▶ **Objective**: Reproduce the listing exactly, with no pictures in your copy.

※

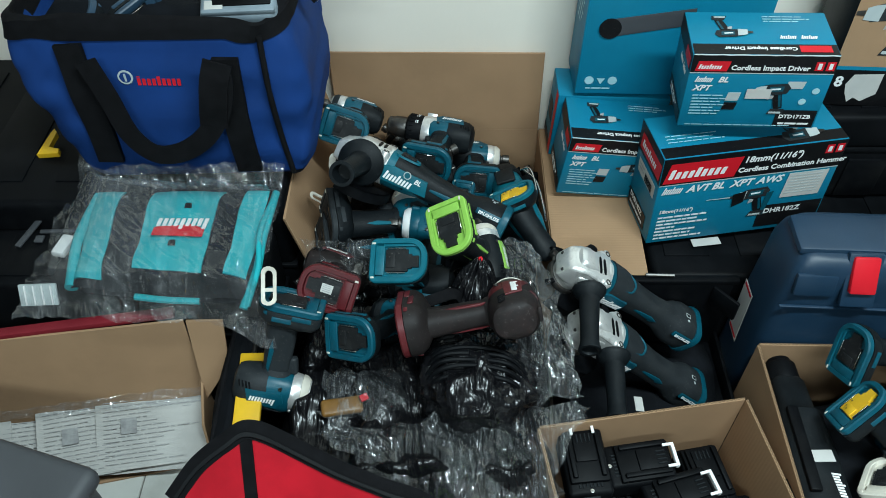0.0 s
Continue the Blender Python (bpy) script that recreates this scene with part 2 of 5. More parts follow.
def sq_ring(centre, u, v, ru, rv, p=2.0, n=28):
    """A superellipse round centre in the plane of u and v; p over 2 squares it off."""
    c, u, v = Vector(centre), Vector(u), Vector(v)
    out = []
    for i in range(n):
        a = 2 * math.pi * (i + 0.5) / n
        x, y = math.cos(a), math.sin(a)
        out.append(c + u * ru * math.copysign(abs(x) ** (2 / p), x) + v * rv * math.copysign(abs(y) ** (2 / p), y))
    return out


def along_x(rows, p=2.0, n=28, bm=None):
    """A loft along x: rows of x, z, half width, half height, and perhaps a squareness."""
    return loft([sq_ring((r[0], 0, r[1]), (0, 1, 0), (0, 0, 1), r[2], r[3], r[4] if len(r) > 4 else p, n) for r in rows], bm=bm)


def lathe(profile, m=None, n=32, bm=None):
    """Turns a profile of (along, radius) round the local x axis."""
    bm = bm or bmesh.new()
    rings = [sq_ring((x, 0, 0), (0, 1, 0), (0, 0, 1), max(r, 1e-4), max(r, 1e-4), 2, n) for x, r in profile]
    if m:
        rings = [[m @ q for q in ring] for ring in rings]
    return loft(rings, bm=bm)


def tube(points, r, n=8, bm=None):
    """A round bar along points."""
    pts = [Vector(q) for q in points]
    rings, up = [], Vector((0.13, 0.21, 0.97))
    for i, q in enumerate(pts):
        d = (pts[min(i + 1, len(pts) - 1)] - pts[max(i - 1, 0)]).normalized()
        u = d.cross(up).normalized()
        rings.append(sq_ring(q, u, d.cross(u), r, r, 2, n))
    return loft(rings, bm=bm)


def smooth_path(points, steps=8):
    """A Catmull-Rom curve through points."""
    pts = [Vector(q) for q in points]
    pts = [2 * pts[0] - pts[1]] + pts + [2 * pts[-1] - pts[-2]]
    out = []
    for a, b, c, d in zip(pts, pts[1:], pts[2:], pts[3:]):
        for k in range(steps):
            t = k / steps
            out.append(0.5 * ((2 * b) + (c - a) * t + (2 * a - 5 * b + 4 * c - d) * t * t + (3 * b - a - 3 * c + d) * t ** 3))
    return out + [pts[-2]]


def ribbon(points, facing, width, thick=0.002, steps=8, bm=None):
    """A flat strap along points, its face turned to facing (one vector, or one for each point)."""
    pts = smooth_path(points, steps)
    rings = []
    for i, q in enumerate(pts):
        d = (pts[min(i + 1, len(pts) - 1)] - pts[max(i - 1, 0)]).normalized()
        f = Vector(facing)
        side = d.cross(f).normalized()
        f = side.cross(d).normalized()
        w, h = side * width / 2, f * thick / 2
        rings.append([q - w - h, q + w - h, q + w + h, q - w + h])
    return loft(rings, bm=bm)


def slab(outline, z0, z1, bevel=0.0, seg=2, bm=None):
    """An outline in x, y raised from z0 to z1."""
    bm = bm or bmesh.new()
    low = [bm.verts.new((x, y, z0)) for x, y in outline]
    top = [bm.verts.new((x, y, z1)) for x, y in outline]
    n = len(low)
    for i in range(n):
        j = (i + 1) % n
        bm.faces.new((low[i], low[j], top[j], top[i]))
    bm.faces.new(low[::-1])
    f = bm.faces.new(top)
    if bevel:
        bmesh.ops.bevel(bm, geom=list(f.edges), offset=bevel, segments=seg, profile=0.5, affect="EDGES")
    return bm


def sheet(nx, ny, place, thick=0.0, bm=None):
    """A grid of points place(u, v), u and v from 0 to 1; thick: the depth of the sheet downwards."""
    bm = bm or bmesh.new()
    rows = [[bm.verts.new(place(i / nx, j / ny)) for i in range(nx + 1)] for j in range(ny + 1)]
    for a, b in zip(rows, rows[1:]):
        for i in range(nx):
            bm.faces.new((a[i], a[i + 1], b[i + 1], b[i]))
    if thick:
        bmesh.ops.recalc_face_normals(bm, faces=bm.faces[:])
        bmesh.ops.solidify(bm, geom=bm.faces[:], thickness=thick)
    return bm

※

▶ **Solution**:
0.0 s
Continue the Blender Python (bpy) script that recreates this scene with part 2 of 5. More parts follow.
def sq_ring(centre, u, v, ru, rv, p=2.0, n=28):
    """A superellipse round centre in the plane of u and v; p over 2 squares it off."""
    c, u, v = Vector(centre), Vector(u), Vector(v)
    out = []
    for i in range(n):
        a = 2 * math.pi * (i + 0.5) / n
        x, y = math.cos(a), math.sin(a)
        out.append(c + u * ru * math.copysign(abs(x) ** (2 / p), x) + v * rv * math.copysign(abs(y) ** (2 / p), y))
    return out


def along_x(rows, p=2.0, n=28, bm=None):
    """A loft along x: rows of x, z, half width, half height, and perhaps a squareness."""
    return loft([sq_ring((r[0], 0, r[1]), (0, 1, 0), (0, 0, 1), r[2], r[3], r[4] if len(r) > 4 else p, n) for r in rows], bm=bm)


def lathe(profile, m=None, n=32, bm=None):
    """Turns a profile of (along, radius) round the local x axis."""
    bm = bm or bmesh.new()
    rings = [sq_ring((x, 0, 0), (0, 1, 0), (0, 0, 1), max(r, 1e-4), max(r, 1e-4), 2, n) for x, r in profile]
    if m:
        rings = [[m @ q for q in ring] for ring in rings]
    return loft(rings, bm=bm)


def tube(points, r, n=8, bm=None):
    """A round bar along points."""
    pts = [Vector(q) for q in points]
    rings, up = [], Vector((0.13, 0.21, 0.97))
    for i, q in enumerate(pts):
        d = (pts[min(i + 1, len(pts) - 1)] - pts[max(i - 1, 0)]).normalized()
        u = d.cross(up).normalized()
        rings.append(sq_ring(q, u, d.cross(u), r, r, 2, n))
    return loft(rings, bm=bm)


def smooth_path(points, steps=8):
    """A Catmull-Rom curve through points."""
    pts = [Vector(q) for q in points]
    pts = [2 * pts[0] - pts[1]] + pts + [2 * pts[-1] - pts[-2]]
    out = []
    for a, b, c, d in zip(pts, pts[1:], pts[2:], pts[3:]):
        for k in range(steps):
            t = k / steps
            out.append(0.5 * ((2 * b) + (c - a) * t + (2 * a - 5 * b + 4 * c - d) * t * t + (3 * b - a - 3 * c + d) * t ** 3))
    return out + [pts[-2]]


def ribbon(points, facing, width, thick=0.002, steps=8, bm=None):
    """A flat strap along points, its face turned to facing (one vector, or one for each point)."""
    pts = smooth_path(points, steps)
    rings = []
    for i, q in enumerate(pts):
        d = (pts[min(i + 1, len(pts) - 1)] - pts[max(i - 1, 0)]).normalized()
        f = Vector(facing)
        side = d.cross(f).normalized()
        f = side.cross(d).normalized()
        w, h = side * width / 2, f * thick / 2
        rings.append([q - w - h, q + w - h, q + w + h, q - w + h])
    return loft(rings, bm=bm)


def slab(outline, z0, z1, bevel=0.0, seg=2, bm=None):
    """An outline in x, y raised from z0 to z1."""
    bm = bm or bmesh.new()
    low = [bm.verts.new((x, y, z0)) for x, y in outline]
    top = [bm.verts.new((x, y, z1)) for x, y in outline]
    n = len(low)
    for i in range(n):
        j = (i + 1) % n
        bm.faces.new((low[i], low[j], top[j], top[i]))
    bm.faces.new(low[::-1])
    f = bm.faces.new(top)
    if bevel:
        bmesh.ops.bevel(bm, geom=list(f.edges), offset=bevel, segments=seg, profile=0.5, affect="EDGES")
    return bm


def sheet(nx, ny, place, thick=0.0, bm=None):
    """A grid of points place(u, v), u and v from 0 to 1; thick: the depth of the sheet downwards."""
    bm = bm or bmesh.new()
    rows = [[bm.verts.new(place(i / nx, j / ny)) for i in range(nx + 1)] for j in range(ny + 1)]
    for a, b in zip(rows, rows[1:]):
        for i in range(nx):
            bm.faces.new((a[i], a[i + 1], b[i + 1], b[i]))
    if thick:
        bmesh.ops.recalc_face_normals(bm, faces=bm.faces[:])
        bmesh.ops.solidify(bm, geom=bm.faces[:], thickness=thick)
    return bm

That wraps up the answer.